Some such variations incorporate rules that otherwise might be perceived from an outsider’s perspective as outright cheating. This article will discuss a few of these variations to show just how fun a game can be with some creativity and open-mindedness.
Stacking the Deck
In Euchre each hand of five (5) cards is dealt in only two (2) rounds, typically dealing clockwise starting with the player to the left of the dealer and dealing two (2) or three (3) cards to each player in the first round and the remaining three (3) or two (2) cards in the second round. This is different than many games where only one (1) card is dealt at a time. This presents a unique opportunity to “stack the deck” and give you or your partner the best cards in the deck (being Jacks and Aces in Euchre).

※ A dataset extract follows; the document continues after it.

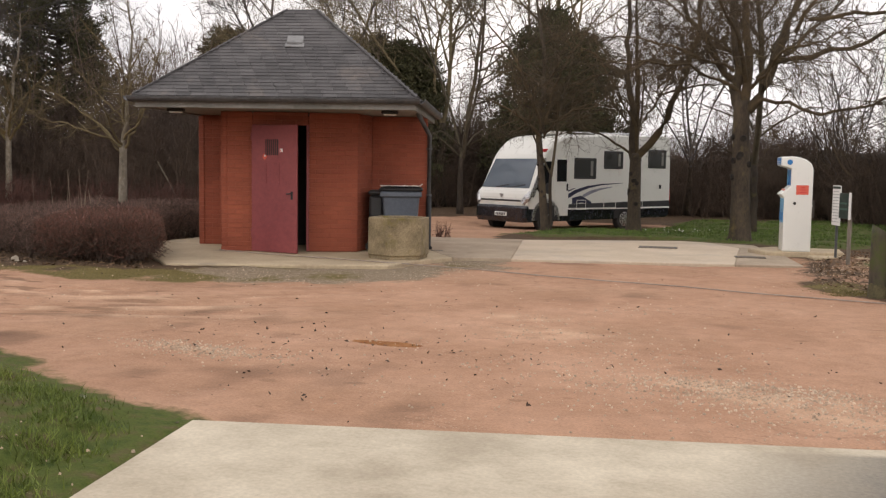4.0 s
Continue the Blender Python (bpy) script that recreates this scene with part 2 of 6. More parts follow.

Although typically frowned upon, some circles consider it perfectly acceptable to stack the deck as long as certain guidelines are met. One typical example is that as long as you offer a player on the other team the right to cut the deck then stacking is tolerated. This means that after shuffling the cards the dealer must present the shuffled cards to a player on the opposing team, who may then split (or “cut”) the deck in two. This is done to prevent stacking the deck.
However, some savvy deck-stackers will anticipate a cut and incorporate that into their shuffling or stacking. Onestrategy to counter this is to cut the deck unusually thick or thin or to simply defer your right to cut the deck (done by simply knocking your hand on top of the shuffled deck).
Stealing the Deal
As with many games, there is a distinct advantage to dealing in Euchre. This is because after the cards are dealt out the dealer will flip over the top card of the remaining undealt cards (there are 24 cards in a euchre deck but only 20 will be dealt to the four players). This card (the “Up Card”) is flipped over for determining Trump. If any player wants the suit of the Up Card to be trump, they must tell the dealer to pick the card up. The dealer then will pick up the card and discard the least desirable card in their hand, thus vastly improving their hand for that particular round.
The strong benefit to dealing has led some circles to incorporate “stealing the deal.” Stealing the deal can be accomplished in many ways, depending on which rules each circle plays under. Some circles again require you to offer a cut to the other team and then either begin dealing the cards out or deal both rounds and flip up the Up Card. Other variations typically incorporate some of the above factors. This move will benefit the team stealing the deal and punish the other team for not paying adequate attention. Either way it is a fun way to mix things up and reward the sneaky and savvy Euchre players.
Euchre, like many card games, requires each player to follow suit. This means that after the first player to act plays a particular card, each subsequent player must play a card of the same suit as the suit of the card that was led if they hold a card of that suit in their hand. However, there is a strong incentive to not follow that rule if your team stands to lose the round if you follow suit, so many players will instead represent that they do not have a card in that suit and instead use a trump card to win the hand. Whether done intentionally or unintentionally, this is referred to as “reneging” or a “renege.”
Generally speaking this is against the rules in Euchre, but as with many situations in life it isn’t cheating unless you get caught. Depending on the penalties for reneging, it is worth the risk in many players’ eyes. For example, consider the situation where your team stands to lose two (2) points to the other team because you called trump and will not take the necessary three (3) out of five (5) tricks if you follow suit and lose the hand. If the penalty for reneging is only forfeiting the two (2) points for that particular round, it might be good strategy to take the risk and renege (where you will be able to gain the necessary tricks to gain one (1) point).
That covers just a few of the many variations of the card game of Euchre. The countless variations are what make Euchre such an enjoyable game as the rules are constantly changing. Some variations are more wholesome but rules that reward the cunning can be even more fun.